More than one in three people retiring this year will have debts to repay, according to over-55s specialist advisers Key, owing on average £17,460. Of those in debt, 48% still owe money on credit cards, 31% have an outstanding bank loan and 14% will still have a mortgage.

Will Hale, CEO at Key, said: “With changes to the state pension due to start coming into effect this year, it is vitally important to understand the challenges and aspirations of the “retirement class of 2020”. Today’s findings suggest that while most people work hard to retire debt-free, this is not the reality for one in three people who need to consider how they can service and repay over £17,000 in borrowing from their retirement nest egg.

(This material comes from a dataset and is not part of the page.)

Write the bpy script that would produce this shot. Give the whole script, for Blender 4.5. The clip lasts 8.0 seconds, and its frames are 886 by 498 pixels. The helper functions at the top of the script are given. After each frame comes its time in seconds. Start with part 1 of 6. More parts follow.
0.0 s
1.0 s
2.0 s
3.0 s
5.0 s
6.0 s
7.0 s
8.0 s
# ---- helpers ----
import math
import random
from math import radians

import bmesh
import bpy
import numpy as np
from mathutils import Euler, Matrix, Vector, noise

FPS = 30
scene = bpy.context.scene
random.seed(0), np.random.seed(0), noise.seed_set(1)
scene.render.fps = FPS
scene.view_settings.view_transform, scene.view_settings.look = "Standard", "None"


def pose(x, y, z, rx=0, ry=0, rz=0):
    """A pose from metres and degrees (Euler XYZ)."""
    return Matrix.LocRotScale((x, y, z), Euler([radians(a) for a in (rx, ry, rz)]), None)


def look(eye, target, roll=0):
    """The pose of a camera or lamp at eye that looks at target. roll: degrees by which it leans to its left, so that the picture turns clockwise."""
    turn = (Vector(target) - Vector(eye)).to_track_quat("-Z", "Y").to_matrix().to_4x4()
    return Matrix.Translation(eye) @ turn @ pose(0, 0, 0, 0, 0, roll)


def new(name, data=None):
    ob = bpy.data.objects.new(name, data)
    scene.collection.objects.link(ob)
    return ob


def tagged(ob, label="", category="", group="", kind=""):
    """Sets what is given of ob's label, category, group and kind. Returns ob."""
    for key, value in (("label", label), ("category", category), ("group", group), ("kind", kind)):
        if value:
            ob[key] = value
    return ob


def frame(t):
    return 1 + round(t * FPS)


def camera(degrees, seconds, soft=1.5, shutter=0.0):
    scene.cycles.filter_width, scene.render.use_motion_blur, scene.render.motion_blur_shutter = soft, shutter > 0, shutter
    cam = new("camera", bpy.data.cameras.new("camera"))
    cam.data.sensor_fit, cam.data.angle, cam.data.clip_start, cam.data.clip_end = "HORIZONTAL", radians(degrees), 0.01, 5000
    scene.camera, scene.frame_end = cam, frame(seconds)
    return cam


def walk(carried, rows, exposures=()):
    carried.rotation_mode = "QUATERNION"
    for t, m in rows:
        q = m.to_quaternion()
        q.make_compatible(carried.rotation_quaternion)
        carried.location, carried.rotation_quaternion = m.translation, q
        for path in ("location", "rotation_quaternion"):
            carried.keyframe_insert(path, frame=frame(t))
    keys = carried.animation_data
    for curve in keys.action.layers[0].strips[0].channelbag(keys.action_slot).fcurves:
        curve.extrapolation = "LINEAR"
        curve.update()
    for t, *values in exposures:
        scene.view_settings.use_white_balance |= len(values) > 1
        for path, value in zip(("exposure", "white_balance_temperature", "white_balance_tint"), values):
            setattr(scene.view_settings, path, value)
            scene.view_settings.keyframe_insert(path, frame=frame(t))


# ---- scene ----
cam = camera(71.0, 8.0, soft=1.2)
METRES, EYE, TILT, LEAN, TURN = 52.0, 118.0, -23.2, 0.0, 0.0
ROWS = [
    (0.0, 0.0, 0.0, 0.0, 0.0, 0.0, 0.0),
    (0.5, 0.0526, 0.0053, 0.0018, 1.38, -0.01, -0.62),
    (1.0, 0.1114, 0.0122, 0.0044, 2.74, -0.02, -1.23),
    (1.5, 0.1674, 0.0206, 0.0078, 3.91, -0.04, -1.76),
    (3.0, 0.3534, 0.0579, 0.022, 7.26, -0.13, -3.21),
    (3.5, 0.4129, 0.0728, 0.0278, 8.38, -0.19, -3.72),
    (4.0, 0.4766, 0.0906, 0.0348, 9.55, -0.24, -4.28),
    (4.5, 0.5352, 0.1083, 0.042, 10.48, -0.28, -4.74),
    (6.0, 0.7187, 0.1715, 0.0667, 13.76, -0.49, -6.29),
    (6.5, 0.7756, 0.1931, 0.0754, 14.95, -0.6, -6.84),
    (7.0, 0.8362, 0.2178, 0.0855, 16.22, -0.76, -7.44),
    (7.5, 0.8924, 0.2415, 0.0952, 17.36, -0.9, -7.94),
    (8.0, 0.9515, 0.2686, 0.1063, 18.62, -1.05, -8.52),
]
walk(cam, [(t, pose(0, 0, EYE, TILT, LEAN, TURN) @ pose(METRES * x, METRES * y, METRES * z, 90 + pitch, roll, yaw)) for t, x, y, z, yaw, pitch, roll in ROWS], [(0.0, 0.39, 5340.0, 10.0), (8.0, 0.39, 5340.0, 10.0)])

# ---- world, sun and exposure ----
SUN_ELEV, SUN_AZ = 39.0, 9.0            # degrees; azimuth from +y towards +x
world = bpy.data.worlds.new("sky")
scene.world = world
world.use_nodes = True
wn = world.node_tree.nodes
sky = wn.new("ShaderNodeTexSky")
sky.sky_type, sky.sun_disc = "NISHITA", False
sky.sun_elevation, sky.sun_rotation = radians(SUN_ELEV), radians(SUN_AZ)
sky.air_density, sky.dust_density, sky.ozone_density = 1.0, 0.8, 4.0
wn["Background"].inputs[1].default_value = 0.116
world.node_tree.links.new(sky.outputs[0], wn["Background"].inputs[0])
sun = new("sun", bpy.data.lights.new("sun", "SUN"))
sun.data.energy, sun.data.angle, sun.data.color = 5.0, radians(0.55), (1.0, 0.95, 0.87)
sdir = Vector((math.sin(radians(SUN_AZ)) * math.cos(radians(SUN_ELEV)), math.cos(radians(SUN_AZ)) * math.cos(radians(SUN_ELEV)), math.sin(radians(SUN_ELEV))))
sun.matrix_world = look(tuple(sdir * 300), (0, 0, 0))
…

“Even those with generous incomes may find this a stretch and people are taking an average of three-and-a-half years to clear the debts they retired with – at a time when they should be enjoying an active retirement and worrying less.”

Ways to boost retirement income

Other than continuing to work, there are various ways older people might be able to boost their retirement income and clear debts.

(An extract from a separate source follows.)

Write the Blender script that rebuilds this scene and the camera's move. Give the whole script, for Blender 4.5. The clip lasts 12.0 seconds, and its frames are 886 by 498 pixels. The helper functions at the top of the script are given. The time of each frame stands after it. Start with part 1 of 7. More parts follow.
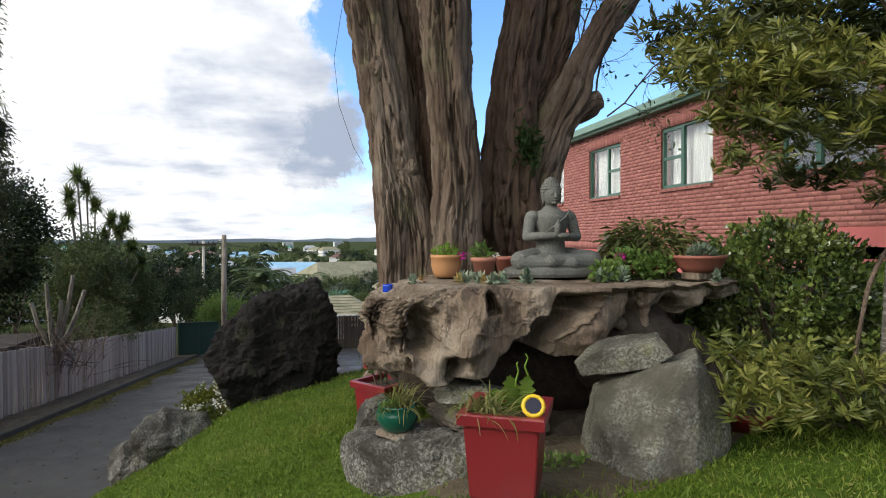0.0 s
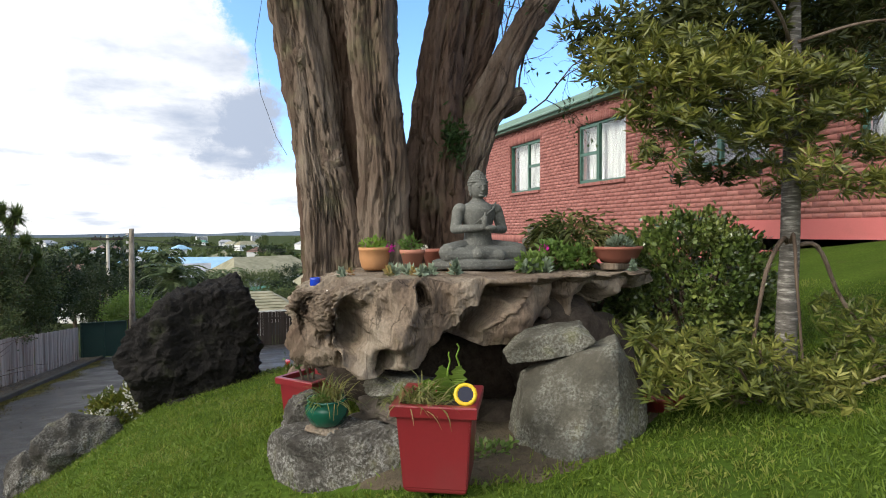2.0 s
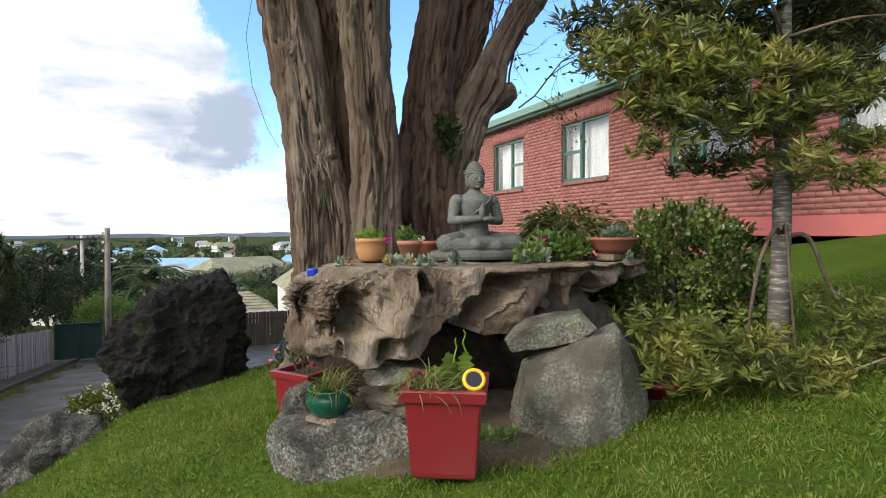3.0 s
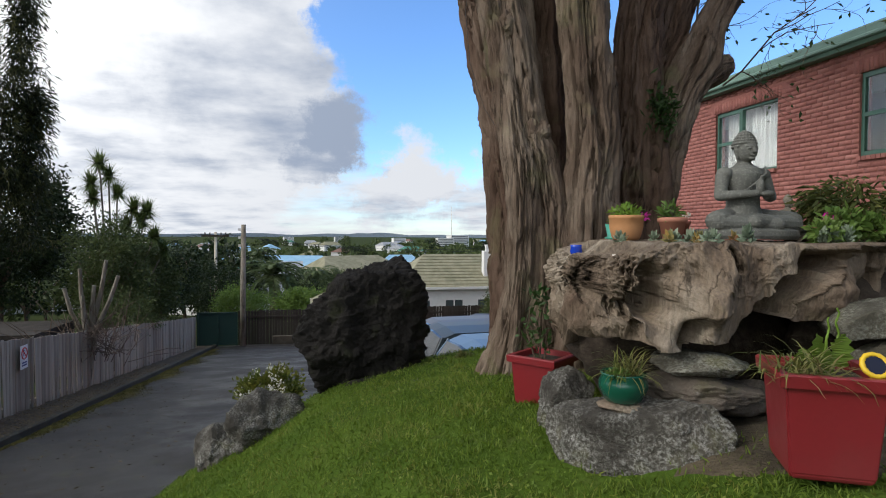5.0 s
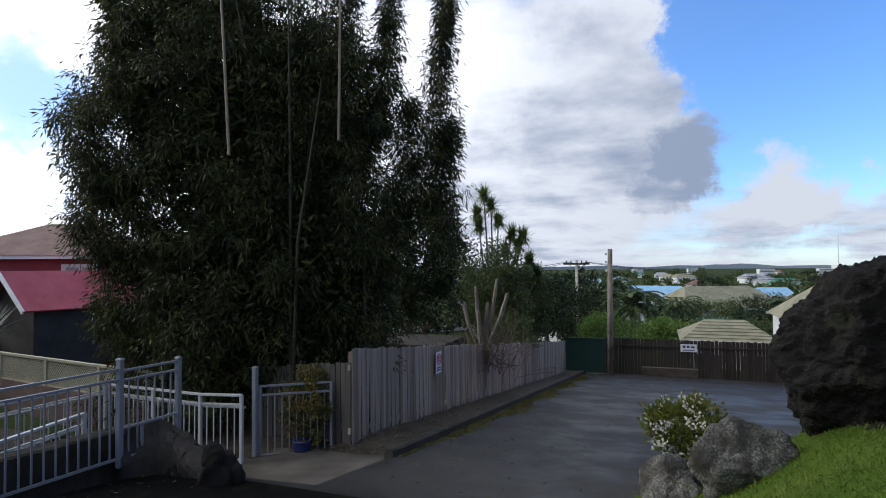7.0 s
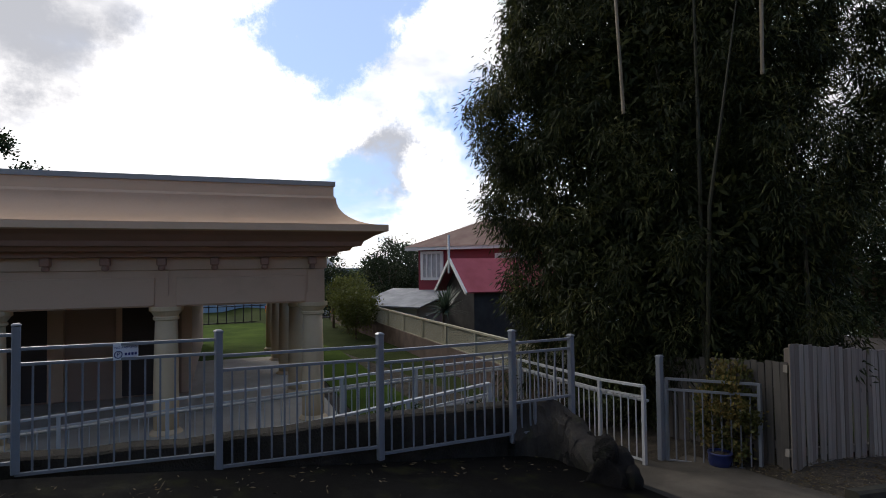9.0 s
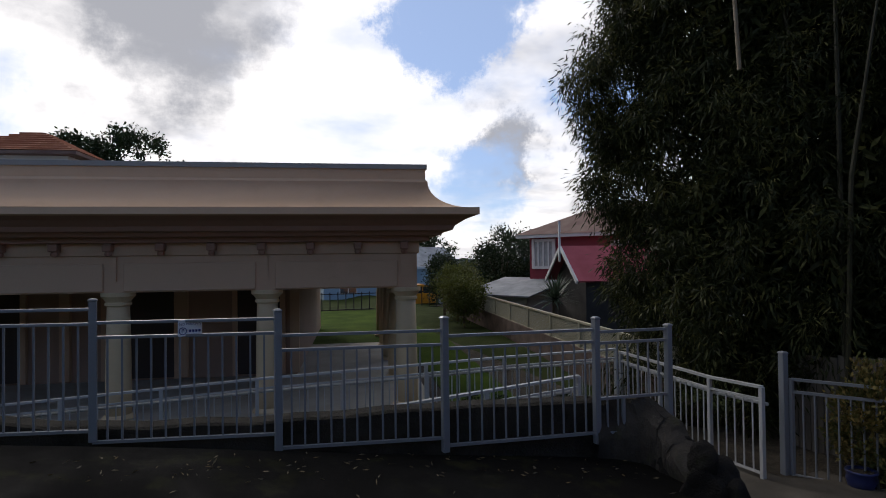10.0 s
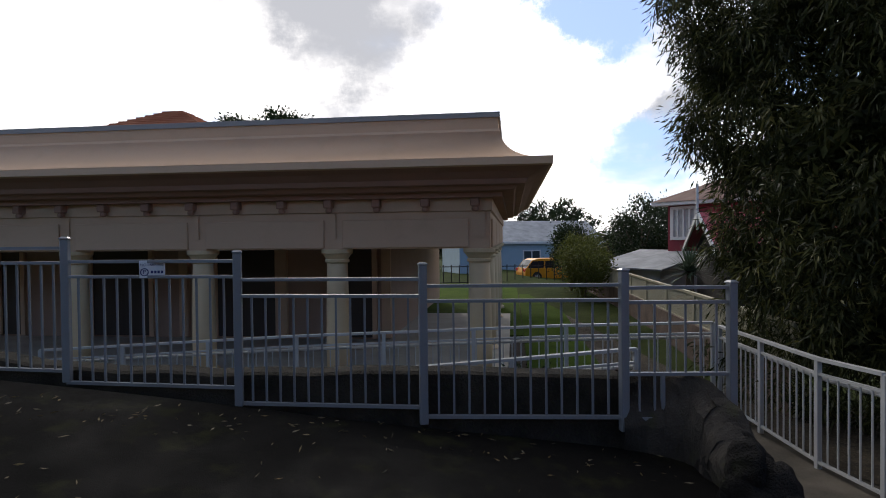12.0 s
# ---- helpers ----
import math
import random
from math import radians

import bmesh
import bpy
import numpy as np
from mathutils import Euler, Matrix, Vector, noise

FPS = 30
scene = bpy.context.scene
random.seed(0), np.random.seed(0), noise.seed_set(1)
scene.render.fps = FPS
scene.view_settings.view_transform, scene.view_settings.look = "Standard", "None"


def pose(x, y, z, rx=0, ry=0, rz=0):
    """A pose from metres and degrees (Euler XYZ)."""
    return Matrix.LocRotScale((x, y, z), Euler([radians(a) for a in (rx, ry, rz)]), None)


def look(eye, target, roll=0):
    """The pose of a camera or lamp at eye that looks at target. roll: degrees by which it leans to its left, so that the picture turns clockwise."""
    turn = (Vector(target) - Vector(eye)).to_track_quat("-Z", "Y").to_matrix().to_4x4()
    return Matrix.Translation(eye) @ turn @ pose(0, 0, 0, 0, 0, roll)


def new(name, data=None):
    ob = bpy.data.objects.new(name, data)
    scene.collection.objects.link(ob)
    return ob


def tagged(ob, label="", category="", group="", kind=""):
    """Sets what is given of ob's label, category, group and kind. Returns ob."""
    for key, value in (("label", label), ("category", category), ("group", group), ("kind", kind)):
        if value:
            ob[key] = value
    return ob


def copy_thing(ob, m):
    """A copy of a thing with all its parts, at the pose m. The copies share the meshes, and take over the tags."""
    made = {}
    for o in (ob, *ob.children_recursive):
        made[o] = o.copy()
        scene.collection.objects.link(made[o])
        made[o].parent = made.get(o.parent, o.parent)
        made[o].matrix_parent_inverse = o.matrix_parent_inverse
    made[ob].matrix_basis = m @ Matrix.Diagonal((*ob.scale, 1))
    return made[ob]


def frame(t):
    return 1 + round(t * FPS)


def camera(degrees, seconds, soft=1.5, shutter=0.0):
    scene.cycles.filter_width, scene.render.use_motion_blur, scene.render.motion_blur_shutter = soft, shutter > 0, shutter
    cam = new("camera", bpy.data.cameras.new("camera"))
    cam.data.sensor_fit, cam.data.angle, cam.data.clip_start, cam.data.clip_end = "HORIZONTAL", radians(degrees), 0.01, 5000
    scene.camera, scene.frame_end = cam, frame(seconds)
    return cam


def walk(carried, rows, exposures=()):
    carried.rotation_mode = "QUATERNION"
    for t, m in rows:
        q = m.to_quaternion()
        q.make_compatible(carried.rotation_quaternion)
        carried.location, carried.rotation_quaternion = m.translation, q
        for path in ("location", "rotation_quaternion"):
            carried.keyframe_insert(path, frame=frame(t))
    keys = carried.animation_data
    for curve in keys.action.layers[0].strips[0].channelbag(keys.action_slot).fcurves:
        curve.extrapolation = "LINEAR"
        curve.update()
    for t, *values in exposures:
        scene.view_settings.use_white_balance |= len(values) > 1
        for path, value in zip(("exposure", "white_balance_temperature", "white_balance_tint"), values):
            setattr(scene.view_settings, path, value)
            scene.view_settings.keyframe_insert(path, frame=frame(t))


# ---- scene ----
cam = camera(74.7, 12.0, 1.0)
PATH = [
    (0, (-0.119, -0.167, 1.568), (0.33, 1.781, 1.529), -0.2),
    (0.5, (-0.163, -0.175, 1.567), (0.31, 1.767, 1.499), -0.4),
    (1, (-0.154, -0.167, 1.564), (0.358, 1.765, 1.485), -0.4),
    (1.5, (-0.154, -0.166, 1.566), (0.458, 1.737, 1.491), -0.3),
    (2, (-0.157, -0.162, 1.56), (0.546, 1.709, 1.498), -0.3),
    (2.5, (-0.185, -0.148, 1.544), (0.574, 1.701, 1.485), -0.2),
    (2.7, (-0.211, -0.14, 1.52), (0.557, 1.705, 1.462), -0.3),
    (4.3, (-0.702, 0.213, 1.417), (0.018, 2.078, 1.342), 0.4),
    (4.5, (-0.81, 0.29, 1.378), (-0.139, 2.173, 1.303), 0.4),
    (5, (-1.105, 0.412, 1.337), (-0.656, 2.361, 1.285), 0.3),
    (5.5, (-1.397, 0.573, 1.276), (-1.303, 2.571, 1.288), 0.1),
    (6, (-1.631, 0.794, 1.196), (-1.951, 2.767, 1.265), -0.1),
    (6.5, (-1.832, 1.113, 1.096), (-2.366, 3.038, 1.179), -0.2),
    (6.7, (-1.934, 1.293, 1.025), (-2.517, 3.205, 1.099), -0.3),
    (8.3, (-2.489, 2.298, 0.735), (-3.944, 3.669, 0.783), -0.8),
    (8.5, (-2.538, 2.406, 0.707), (-4.089, 3.668, 0.756), -0.7),
    (9, (-2.694, 2.701, 0.621), (-4.427, 3.697, 0.68), -0.7),
    (9.5, (-2.809, 3.034, 0.554), (-4.65, 3.815, 0.587), -0.7),
    (10, (-2.912, 3.403, 0.497), (-4.815, 4.015, 0.53), -0.7),
    (10.5, (-3.031, 3.807, 0.391), (-4.992, 4.201, 0.419), -0.6),
    (11, (-3.196, 4.232, 0.311), (-5.181, 4.474, 0.298), -0.6),
    (11.5, (-3.375, 4.651, 0.213), (-5.369, 4.806, 0.183), -0.6),
    (12, (-3.593, 5.087, 0.13), (-5.591, 5.17, 0.095), -0.6),
]
CLOUD_OFF, SKY_GAIN = (1.7, 4.1, 0.0), 0.24
EXPOSURES = [(0.0, 0.26, 6450, 10), (2.5, 0.52, 6500, 10), (4.5, 0.42, 6450, 10), (5.0, -0.06, 6250, 10), (5.5, -0.38, 5800, 10), (6.0, -0.56, 5600, 10), (6.4, -0.48, 5600, 10), (6.7, -0.35, 5700, 11), (8.3, 0.15, 6450, 13), (8.6, 0.05, 6450, 13), (9.0, -0.6, 6350, 13), (9.5, -1.0, 6300, 14), (10.5, -0.95, 6300, 14), (11.0, -0.85, 6350, 13), (12.0, -0.55, 6400, 13)]
walk(cam, [(t, look(eye, target, roll)) for t, eye, target, roll in PATH], EXPOSURES)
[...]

For example, one option may be to consider letting out a spare room. You can bring in up to £7,500 a year from doing this without having to pay income tax thanks to what’s known as ‘rent a room’ relief.

You may also be able to top up your retirement income by making sure you’ve tracked down any pensions you might have lost track of. Many people work for several different employers over the years and so could have money sitting in forgotten pensions.

Another option is to use equity in your home to pay off loans and other debts. However this is not something that should be entered into lightly, especially as it could affect any benefits you receive and will reduce the value of any inheritance you planned to leave, so you must seek professional financial advice first.

Georgina Oxton, sales manager at LV= said:It is striking how the reasons why people are using equity release are changing. With pension income often being less than hoped for and high levels of consumer debt, an increasing proportion of customers are using the equity in their homes to pay off loans and outstanding mortgages.